I have been mulling over Patrick Mattimore’s op-ed in China Daily, where he argues that a commercialized media cannot adequately serve the public interest, for some days now, and I thought I’d just put my two cents into the piggy bank. Original piece in italics.
When partisan American news sources, such as Rupert Murdoch’s News Corporation, behave unethically, it is no surprise. News Corp., which owns Fox News and the Wall Street Journal, recently gave $1 Million to the Republican Governors’ Association and a spokesperson for the company avowed that the gift would not influence the company’s coverage of political campaigns. That’s probably true. Fox News has never been a fair and balanced source and contributing to Republican causes merely reinforces News Corp’s. lack of objectivity.
Fair enough, but at the same time, the author indicates that the political stance of the press companies he talks about seems to be relatively well known. In other words, any reader/viewer with half a brain will have at least some basis on which to interpret the reporting.
A more subtle question is whether US newspapers, which are often part of large conglomerates otherwise unrelated to reporting or critiquing the news, can behave objectively in serving the public’s interest, when challenged to make a profit.
Many points at once here. US newspapers are part of large conglomerates. Fine, but how does this relate to the question of being challenged to make a profit? I would say that independent newspapers, unless funded by the government, would still need to make a profit, or they will go bankrupt, right?
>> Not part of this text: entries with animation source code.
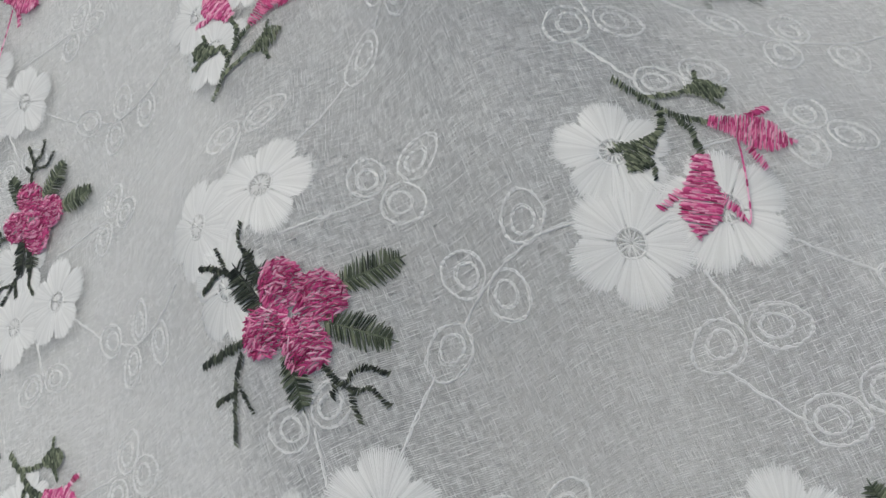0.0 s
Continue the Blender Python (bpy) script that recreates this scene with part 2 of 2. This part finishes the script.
class Thread:
    """A bundle of stitches in the plane of the cloth, in millimetres, laid on a sheet later."""

    def __init__(self):
        self.rows = []  # ax ay bx by width height base

    def add(self, a, b, w=0.5, h=0.25, base=0.08):
        self.rows.append((a[0], a[1], b[0], b[1], w, h, base))
        return self

    def along(self, pts, w=0.5, h=0.3, seg=1.6, base=0.08, jit=0.12):
        """A run of overlapping stitches along a line."""
        pts = smooth(pts)
        length = np.r_[0, np.cumsum(np.linalg.norm(np.diff(pts, axis=0), axis=1))]
        n = max(2, int(length[-1] / seg))
        s = np.linspace(0, length[-1], n + 1)
        p = np.stack([np.interp(s, length, pts[:, k]) for k in (0, 1)], 1) + rng.normal(0, jit, (n + 1, 2))
        for a, b in zip(p[:-1], p[1:]):
            d = (b - a) * 0.12
            self.add(a - d, b + d, w, h, base)
        return self

    def satin(self, pts, width, step=0.5, w=0.33, h=0.32, base=0.1, lean=0.3, taper=0.0):
        """Short stitches across a line: a covered stem with saw-toothed edges."""
        pts = smooth(pts)
        length = np.r_[0, np.cumsum(np.linalg.norm(np.diff(pts, axis=0), axis=1))]
        n = max(3, int(length[-1] / (0.68 * step)))
        s = np.linspace(0, length[-1], n)
        p = np.stack([np.interp(s, length, pts[:, k]) for k in (0, 1)], 1)
        d = np.gradient(p, axis=0)
        d /= np.linalg.norm(d, axis=1, keepdims=True) + 1e-9
        side = np.stack([-d[:, 1], d[:, 0]], 1)
        p = p + np.stack([np.convolve(rng.normal(0, 0.3, n + 4), np.ones(5) / 5, "valid") for _ in (0, 1)], 1)
        for i in range(n):
            r = width / 2 * (1 - taper * i / n) * rng.uniform(0.65, 1.35)
            off = d[i] * lean * rng.uniform(0.5, 1.4)
            self.add(p[i] - side[i] * r - off, p[i] + side[i] * r + off, w, h, base)
        return self

    def arrays(self):
        return np.array(self.rows, float).reshape(-1, 7)


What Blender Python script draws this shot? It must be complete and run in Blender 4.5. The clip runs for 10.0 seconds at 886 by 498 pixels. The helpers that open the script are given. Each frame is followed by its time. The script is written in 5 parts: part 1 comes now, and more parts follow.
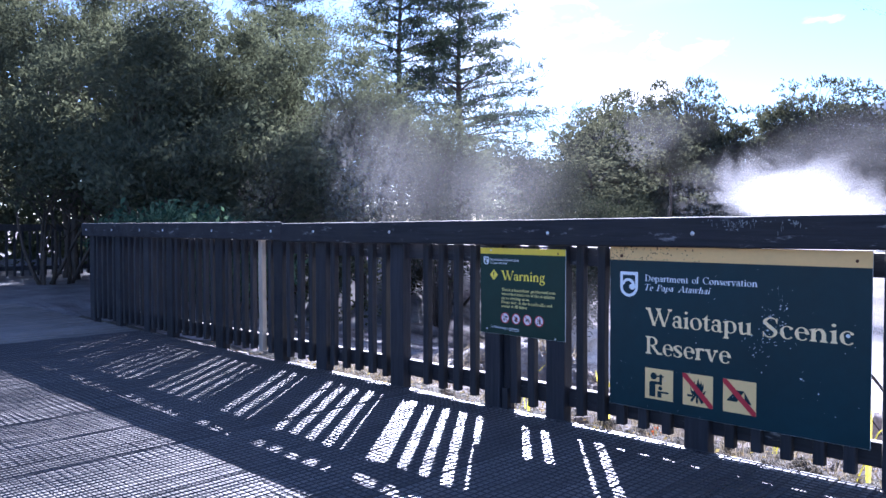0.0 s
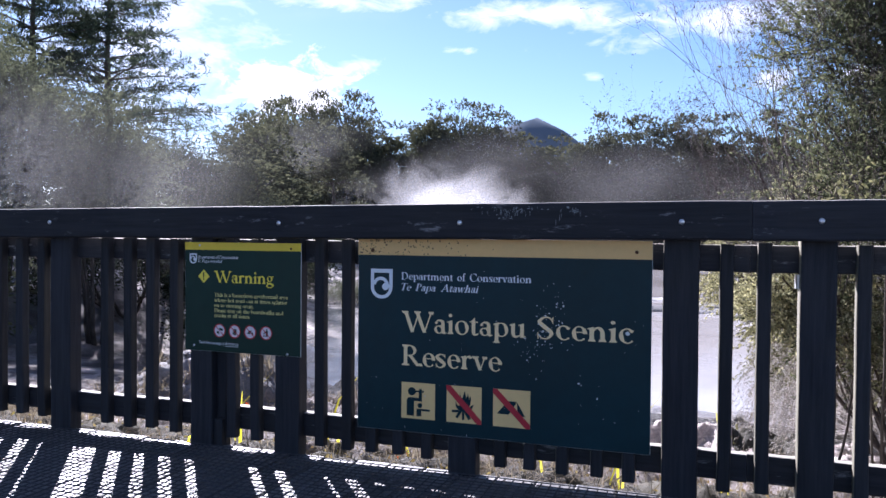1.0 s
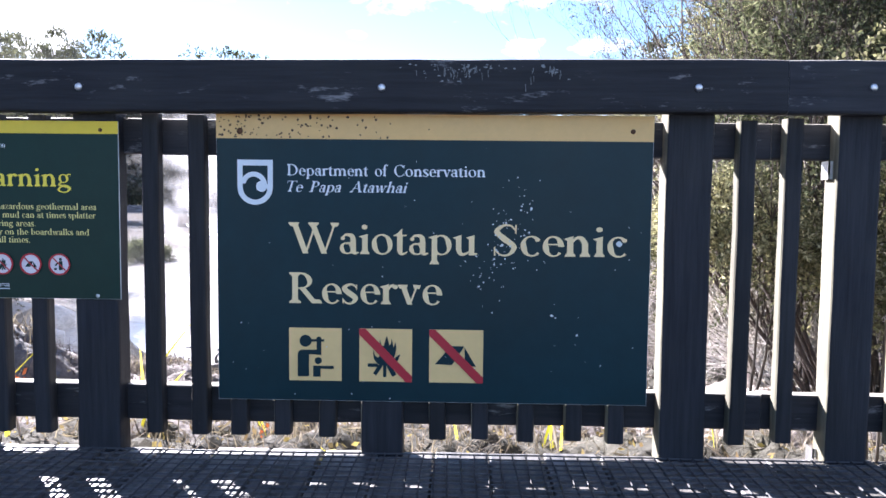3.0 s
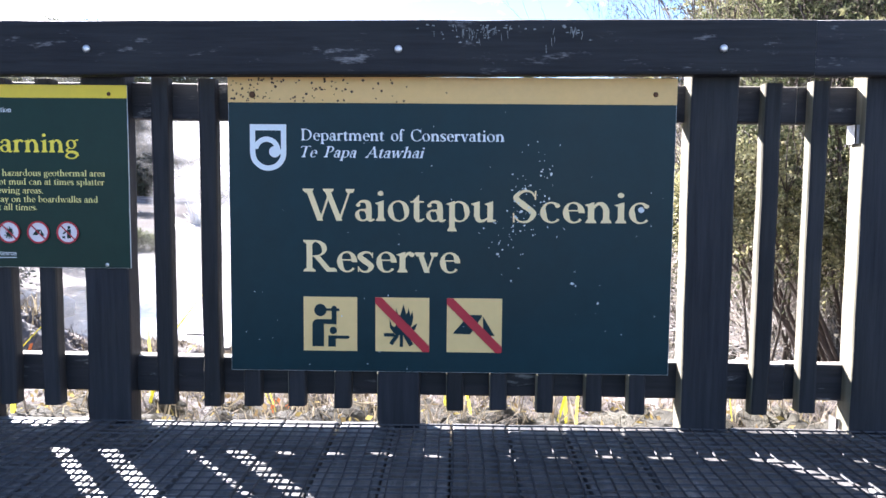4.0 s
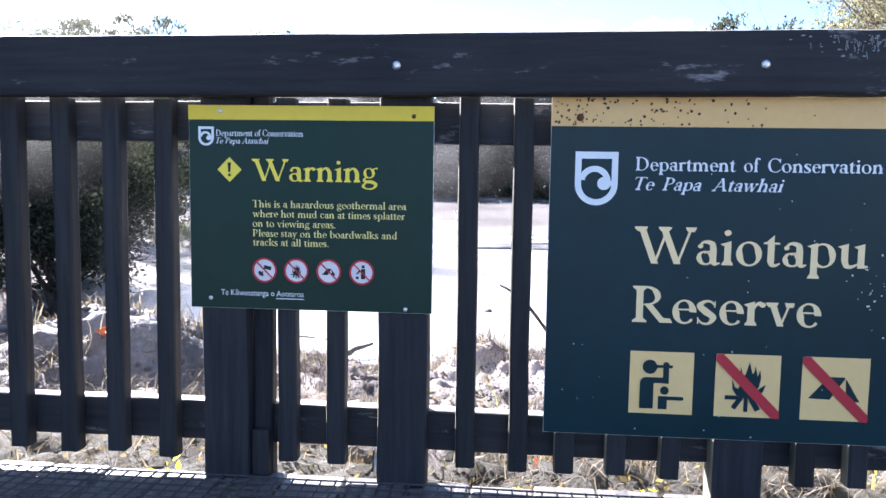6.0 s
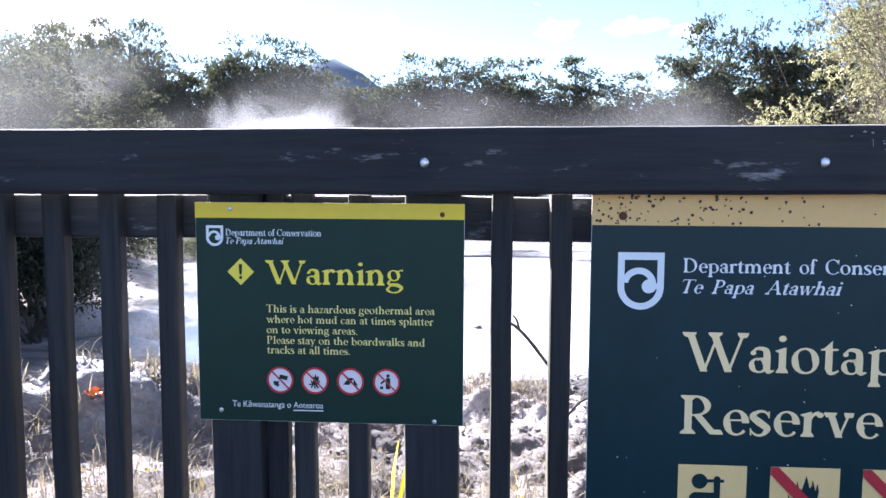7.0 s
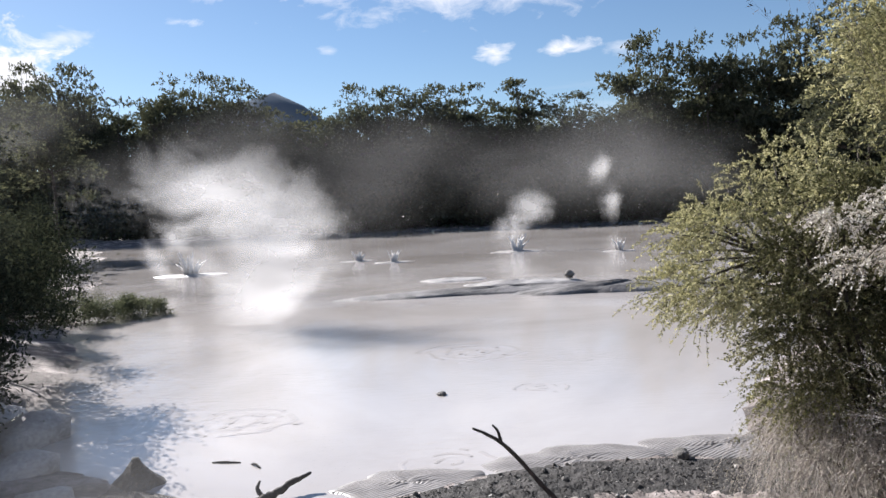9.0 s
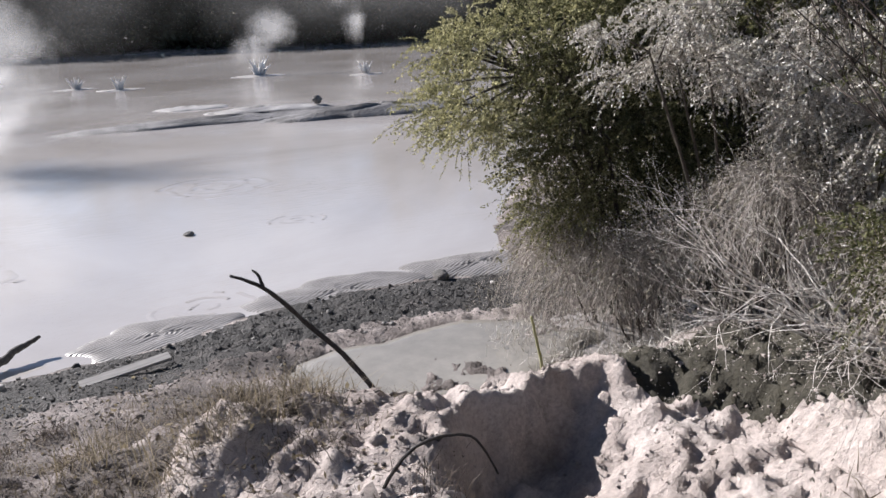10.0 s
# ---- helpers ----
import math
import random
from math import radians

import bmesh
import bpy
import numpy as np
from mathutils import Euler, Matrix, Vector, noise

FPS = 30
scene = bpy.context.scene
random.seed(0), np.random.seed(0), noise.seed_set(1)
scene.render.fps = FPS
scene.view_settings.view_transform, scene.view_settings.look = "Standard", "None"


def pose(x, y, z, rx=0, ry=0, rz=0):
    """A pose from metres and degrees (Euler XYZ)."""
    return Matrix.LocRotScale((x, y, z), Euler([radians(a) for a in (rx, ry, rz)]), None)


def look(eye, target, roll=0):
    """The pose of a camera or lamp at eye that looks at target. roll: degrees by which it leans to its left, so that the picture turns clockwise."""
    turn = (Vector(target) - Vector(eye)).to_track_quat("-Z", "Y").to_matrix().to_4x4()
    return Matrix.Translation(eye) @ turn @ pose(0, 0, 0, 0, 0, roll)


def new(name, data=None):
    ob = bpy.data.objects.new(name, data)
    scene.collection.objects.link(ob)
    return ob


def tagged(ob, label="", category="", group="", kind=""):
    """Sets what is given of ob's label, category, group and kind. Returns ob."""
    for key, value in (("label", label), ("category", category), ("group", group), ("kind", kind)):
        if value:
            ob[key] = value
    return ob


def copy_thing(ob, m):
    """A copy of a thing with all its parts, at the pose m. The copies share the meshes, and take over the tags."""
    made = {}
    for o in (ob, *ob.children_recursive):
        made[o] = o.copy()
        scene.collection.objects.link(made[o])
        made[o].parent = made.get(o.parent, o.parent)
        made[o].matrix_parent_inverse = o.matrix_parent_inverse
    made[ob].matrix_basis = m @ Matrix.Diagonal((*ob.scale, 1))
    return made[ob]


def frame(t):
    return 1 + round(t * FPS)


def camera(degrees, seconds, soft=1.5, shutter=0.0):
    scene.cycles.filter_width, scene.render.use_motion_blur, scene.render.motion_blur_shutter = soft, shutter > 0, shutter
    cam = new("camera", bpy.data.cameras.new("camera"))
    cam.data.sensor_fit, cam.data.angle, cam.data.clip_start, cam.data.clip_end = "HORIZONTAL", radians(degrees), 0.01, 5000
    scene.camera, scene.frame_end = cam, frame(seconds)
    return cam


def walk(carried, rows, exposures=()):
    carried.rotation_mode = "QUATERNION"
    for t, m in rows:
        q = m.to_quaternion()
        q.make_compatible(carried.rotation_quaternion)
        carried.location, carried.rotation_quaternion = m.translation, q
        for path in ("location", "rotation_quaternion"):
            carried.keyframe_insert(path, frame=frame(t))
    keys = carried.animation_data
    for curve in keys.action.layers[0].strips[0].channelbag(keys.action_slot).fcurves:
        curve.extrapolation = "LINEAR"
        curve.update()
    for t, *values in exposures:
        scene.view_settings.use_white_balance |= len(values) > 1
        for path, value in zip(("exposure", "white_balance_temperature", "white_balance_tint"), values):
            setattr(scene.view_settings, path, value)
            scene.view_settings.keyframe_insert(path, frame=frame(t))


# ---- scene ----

One recent example where the public’s interest has taken a backseat to corporation profit involves the Washington Post. An editorial in that newspaper criticized the US government’s proposal to crack down on “for-profit” colleges. The government’s proposed legislation would deny loans to students attending for-profit colleges where high percentages of borrowers fail to repay the loans. The US Government’s Accountability Office released a report in early August about its investigation of fifteen for-profit colleges. Undercover investigators, posing as students interested in enrolling at the for-profit colleges, found that recruiters at all 15 schools misled potential students about their programs’ cost, quality, duration, or the average salary of graduates. Only about 10 percent of the post-secondary student population attend for-profit colleges, but those students borrow roughly 25 percent of federally allocated student-loan funds and have much higher default rates on average than students attending non-profit colleges.The Washington Post’s editorial flies in the face of other liberal media, such as The New York Times. Those media have generally supported the Administration’s proposal. Some newspapers, such as the Los Angeles Times, have suggested that the proposed limits don’t go far enough. The Post’s editorial is baffling, until one considers that the most profitable part of the Washington Post Company is Kaplan Inc., which contributed 62 percent to the Company’s bottom line last quarter. Kaplan Inc.’s most profitable division was its for-profit college sector. The Post qualified its editorial by admitting its conflict of interest, but the fact that the newspaper is up-front about its stake in the debate does not make the editorial okay. That’s like having a mother of a child who is in a beauty contest admit that she is the parent of one of the contestants before she judges the contest. Being up-front does not eliminate bias and the Post should have taken a hands-off attitude to writing about this issue.
It may not eliminate bias, but it does provide transparency. The Post could have not written about it, true, but at least they are being honest. And let’s be honest ourselves. Bias, to a certain extent, is unavoidable, so disclosure is ever more important.
The legendary former chairman of the Washington Post Co., Katherine Graham, wrote that “media in the United States are essentially commercial ventures.” She’s right. American newspapers have always been beholden to commercial interests and about seventy to eighty percent of a typical American newspaper’s revenues are generated by advertising. Newspapers, however, must assiduously guard against allowing business interests to drive their journalism. The cost of maintaining a free press is that it remain independent. Mainstream US media, like the Post, dishonor themselves when they act as shills for their own corporate interests instead of putting the public’s interest first.
Again, are these two points related? Saying that American newspapers are driven by advertising, fine. Saying that there is a conflict of interest when newspapers report on matters relating to other companies within their larger conglomerates, fine. But does the latter point reinforce the former? Again, if all newspapers were independent companies, would they rely less on advertising? Might there not be other interests at stake in their reporting? And more important, what is THE public interest?
My personal point of view is that the current composition of media relatively accurately reflects the fact that the US is a pluralist nation, with different groups, different interests and therefore different audiences. The point is that there must be honesty about backgrounds and competition of ideas. The fact that there is competition will cause that there will tend to be a relative distribution of views. Newspapers truly going out of line may find themselves in court, being liable for slander, and what not. While the US media system may be far from “perfect” (a highly moral and normative word, to say the least) there is at least some measure of transparency, accountability and debate.
And why is this piece in China Daily, the well-known beacon of the independent press, completely unbeholden to editorial interference? If this is meant to be a contribution to a debate inside the United States, it should be published there. Otherwise it is simply a mobilizing piece meant to counter potential Chinese press freedom activists.